Batık bankalar operasyonlarının yarattığı ortamda sıranın kendilerine gelebileceğini sezen ‘‘yarı-batık’’lar ve ‘‘kirlenmiş’’ler de yangına körükle gitmekten kendilerini alamamışa benzerler. Öyle bir hava estirmek gerekiyordu ki, sanki operasyonlar bütün mali kesimi tedirgin etmiştir ve kovuşturmalarla sorgulamalar durmazsa ekonomi çökecektir. Buna bir de eski devlet başkanının sözleri eklenince, tablo tamamlanmış olmaktaydı. Samsun'da konuşurken, ‘‘Hem serbest piyasa ekonomisi, pazar ekonomisi, liberal ekonomi diyeceksiniz, sonra da bu ülke adamlarını tuttuğu işi yapmış olmaya pişman edeceksiniz; bu olmaz, herkesin dikkatini çekiyorum’’ demenin ardından Ankara'da da ‘‘Ülkede soygun falan yok; iş dünyasını ürkütmeyelim, müteşebbisin önünü kesmeyelim’’ denince, nazlı piyasa tedirgin olmaz mı?

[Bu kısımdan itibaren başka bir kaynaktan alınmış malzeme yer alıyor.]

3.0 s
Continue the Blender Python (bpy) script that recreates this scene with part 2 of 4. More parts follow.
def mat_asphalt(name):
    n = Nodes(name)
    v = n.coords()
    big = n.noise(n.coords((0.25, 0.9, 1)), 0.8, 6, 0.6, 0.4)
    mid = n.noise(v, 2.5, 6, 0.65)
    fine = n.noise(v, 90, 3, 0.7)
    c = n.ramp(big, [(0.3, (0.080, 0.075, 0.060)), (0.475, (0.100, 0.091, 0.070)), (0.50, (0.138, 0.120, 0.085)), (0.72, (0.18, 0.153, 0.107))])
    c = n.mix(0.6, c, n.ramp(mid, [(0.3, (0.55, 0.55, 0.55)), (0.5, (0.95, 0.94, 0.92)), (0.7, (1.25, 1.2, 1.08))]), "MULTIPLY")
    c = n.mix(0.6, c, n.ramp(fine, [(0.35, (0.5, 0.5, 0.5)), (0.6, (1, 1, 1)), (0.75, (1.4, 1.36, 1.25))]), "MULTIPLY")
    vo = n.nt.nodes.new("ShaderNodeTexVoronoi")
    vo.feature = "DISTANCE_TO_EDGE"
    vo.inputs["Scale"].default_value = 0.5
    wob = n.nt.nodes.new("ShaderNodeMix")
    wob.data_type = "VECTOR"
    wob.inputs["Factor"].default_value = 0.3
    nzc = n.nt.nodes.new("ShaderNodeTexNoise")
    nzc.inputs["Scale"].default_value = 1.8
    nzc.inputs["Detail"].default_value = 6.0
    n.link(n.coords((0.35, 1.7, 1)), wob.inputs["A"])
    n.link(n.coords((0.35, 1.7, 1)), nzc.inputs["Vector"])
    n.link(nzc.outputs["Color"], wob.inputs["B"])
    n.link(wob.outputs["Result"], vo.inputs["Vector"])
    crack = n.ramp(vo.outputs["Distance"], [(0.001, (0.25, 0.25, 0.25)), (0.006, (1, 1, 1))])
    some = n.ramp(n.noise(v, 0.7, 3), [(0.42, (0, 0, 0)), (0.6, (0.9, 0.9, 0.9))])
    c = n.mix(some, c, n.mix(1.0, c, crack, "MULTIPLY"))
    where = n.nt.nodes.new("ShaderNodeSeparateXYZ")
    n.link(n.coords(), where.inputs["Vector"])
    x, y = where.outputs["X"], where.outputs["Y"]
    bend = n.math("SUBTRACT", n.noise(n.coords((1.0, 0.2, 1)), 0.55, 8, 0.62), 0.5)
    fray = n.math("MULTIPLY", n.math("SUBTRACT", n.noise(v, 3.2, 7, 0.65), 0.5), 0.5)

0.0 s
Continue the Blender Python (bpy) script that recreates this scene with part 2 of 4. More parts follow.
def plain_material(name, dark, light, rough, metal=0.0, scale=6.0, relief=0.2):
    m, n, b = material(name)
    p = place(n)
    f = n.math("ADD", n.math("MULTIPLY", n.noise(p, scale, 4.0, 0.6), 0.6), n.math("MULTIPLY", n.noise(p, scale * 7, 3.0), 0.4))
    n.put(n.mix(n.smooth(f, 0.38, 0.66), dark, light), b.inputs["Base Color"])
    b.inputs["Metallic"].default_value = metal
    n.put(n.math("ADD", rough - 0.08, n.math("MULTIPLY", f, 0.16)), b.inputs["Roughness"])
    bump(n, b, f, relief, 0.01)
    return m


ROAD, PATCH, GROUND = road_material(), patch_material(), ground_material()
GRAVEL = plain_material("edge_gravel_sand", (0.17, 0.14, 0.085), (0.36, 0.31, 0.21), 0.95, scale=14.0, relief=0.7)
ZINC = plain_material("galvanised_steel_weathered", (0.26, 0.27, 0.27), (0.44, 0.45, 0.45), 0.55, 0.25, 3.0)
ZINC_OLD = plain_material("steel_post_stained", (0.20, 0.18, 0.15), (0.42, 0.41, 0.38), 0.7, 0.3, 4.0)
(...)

Böyle durumlarda, medyanın görevi genel olarak yaratılmak istenen yapay tedirginliğe katkıda bulunacak bir üslup mu benimsemektir? Yoksa, yapılanların doğruluğunu ve halkın çıkarlarından yana olan yönlerini gösterip kamuoyunu aydınlatmak mı?

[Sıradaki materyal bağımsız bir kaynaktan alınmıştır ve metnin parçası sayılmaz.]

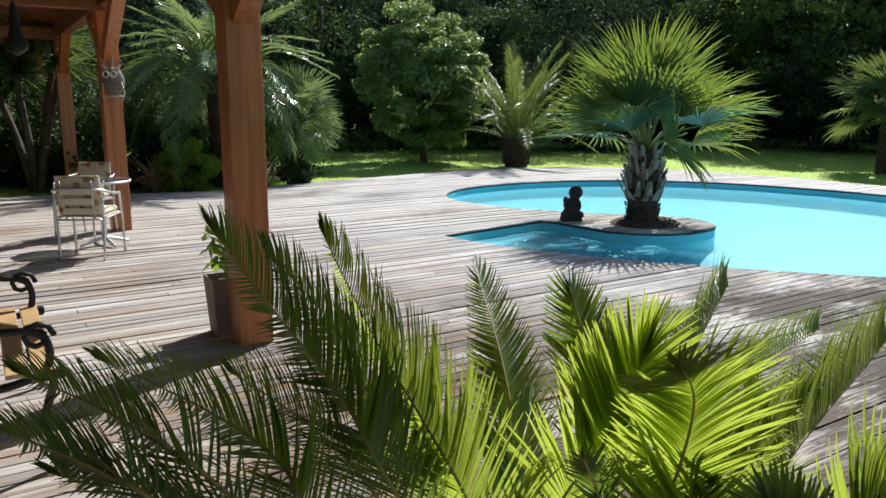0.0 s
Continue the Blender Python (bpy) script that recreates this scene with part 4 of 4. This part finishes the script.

Elbette, tercihin aydınlatma yönünde olacağı söylenecektir. Ama, özellikle bazı televizyon kanallarında tutturulan telaşlı üslup spekülasyoncuların ve suçluluk telaşı içinde olanların ekmeğine yağ sürmüş olmuyor mu?
Benzer yaklaşımları enerji konusunda da söyleyebilirsiniz.
Gazetelerle televizyonlarda sürekli sözü edilen konu, elektrik tüketiminde darboğazın yaklaşmakta oluşudur. Keban'daki su birikiminin tehlikeli düzeye inmesi gibi haberler de buna tuz biber ekiyor.
Ama, yakın geçmişteki plansızlıklardan ve bütün umutlarını özelleştirmeye bağlamış olan sorumluların savsaklamalarından söz etmeden, son yılların hukuk mücadelelerini tek gecikme nedeni saymak yahut santrallarına sahip çıkmak isteyen işçilerin uyarılarını ve protestolarını haber konusu bile yapmamak, medyaya düşen aydınlatma göreviyle ne ölçüde bağdaşıyor?
Dördüncü, hatta birinci güç olduğu söylenen medya, farkında olmak zorunda ki, yanıltışları yüzünden güç yitiren bir ülkede kendisinin güç kazanması pek de onur verici bir başarı sayılamaz.